THE PROBLEM
Retype the data that follows line by line, exactly, and leave its pictures out.

DATA LINES
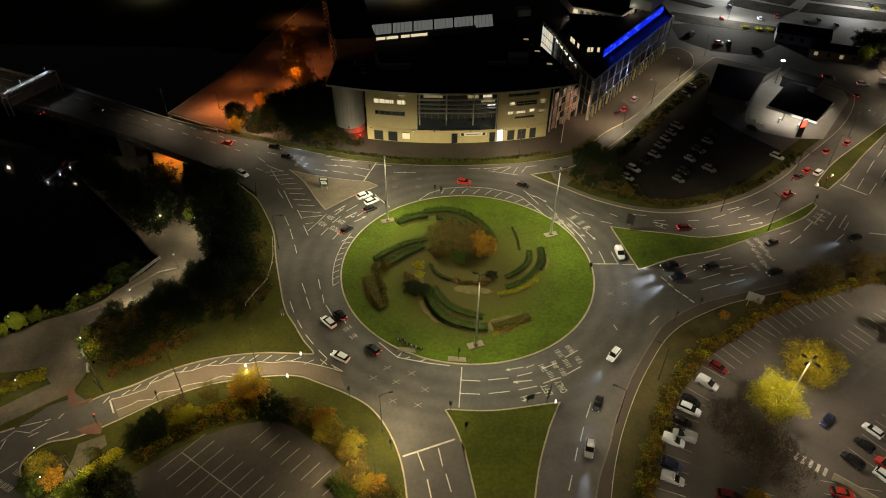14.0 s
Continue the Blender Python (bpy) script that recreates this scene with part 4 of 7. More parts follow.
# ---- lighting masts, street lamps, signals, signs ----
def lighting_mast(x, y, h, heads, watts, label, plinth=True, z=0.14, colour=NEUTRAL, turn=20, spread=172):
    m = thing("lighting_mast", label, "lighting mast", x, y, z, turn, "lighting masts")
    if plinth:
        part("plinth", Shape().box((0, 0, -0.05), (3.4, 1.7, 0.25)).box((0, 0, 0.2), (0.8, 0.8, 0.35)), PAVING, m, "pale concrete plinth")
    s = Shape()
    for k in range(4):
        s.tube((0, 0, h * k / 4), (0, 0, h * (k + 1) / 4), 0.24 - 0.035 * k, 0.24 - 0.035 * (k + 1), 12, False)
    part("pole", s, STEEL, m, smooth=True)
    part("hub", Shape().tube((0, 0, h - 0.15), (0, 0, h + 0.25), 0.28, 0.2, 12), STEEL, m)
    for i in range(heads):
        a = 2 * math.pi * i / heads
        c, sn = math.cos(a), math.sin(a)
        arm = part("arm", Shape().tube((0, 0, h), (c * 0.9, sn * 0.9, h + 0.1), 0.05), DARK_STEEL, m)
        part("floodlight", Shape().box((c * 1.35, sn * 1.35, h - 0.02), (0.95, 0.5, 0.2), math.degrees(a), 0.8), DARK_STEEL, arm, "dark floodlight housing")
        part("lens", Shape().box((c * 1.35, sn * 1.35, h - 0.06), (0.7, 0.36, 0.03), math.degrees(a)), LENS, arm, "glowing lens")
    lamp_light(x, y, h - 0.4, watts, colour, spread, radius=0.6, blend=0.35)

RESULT
14.0 s
Continue the Blender Python (bpy) script that recreates this scene with part 4 of 7. More parts follow.
# ---- lighting masts, street lamps, signals, signs ----
def lighting_mast(x, y, h, heads, watts, label, plinth=True, z=0.14, colour=NEUTRAL, turn=20, spread=172):
    m = thing("lighting_mast", label, "lighting mast", x, y, z, turn, "lighting masts")
    if plinth:
        part("plinth", Shape().box((0, 0, -0.05), (3.4, 1.7, 0.25)).box((0, 0, 0.2), (0.8, 0.8, 0.35)), PAVING, m, "pale concrete plinth")
    s = Shape()
    for k in range(4):
        s.tube((0, 0, h * k / 4), (0, 0, h * (k + 1) / 4), 0.24 - 0.035 * k, 0.24 - 0.035 * (k + 1), 12, False)
    part("pole", s, STEEL, m, smooth=True)
    part("hub", Shape().tube((0, 0, h - 0.15), (0, 0, h + 0.25), 0.28, 0.2, 12), STEEL, m)
    for i in range(heads):
        a = 2 * math.pi * i / heads
        c, sn = math.cos(a), math.sin(a)
        arm = part("arm", Shape().tube((0, 0, h), (c * 0.9, sn * 0.9, h + 0.1), 0.05), DARK_STEEL, m)
        part("floodlight", Shape().box((c * 1.35, sn * 1.35, h - 0.02), (0.95, 0.5, 0.2), math.degrees(a), 0.8), DARK_STEEL, arm, "dark floodlight housing")
        part("lens", Shape().box((c * 1.35, sn * 1.35, h - 0.06), (0.7, 0.36, 0.03), math.degrees(a)), LENS, arm, "glowing lens")
    lamp_light(x, y, h - 0.4, watts, colour, spread, radius=0.6, blend=0.35)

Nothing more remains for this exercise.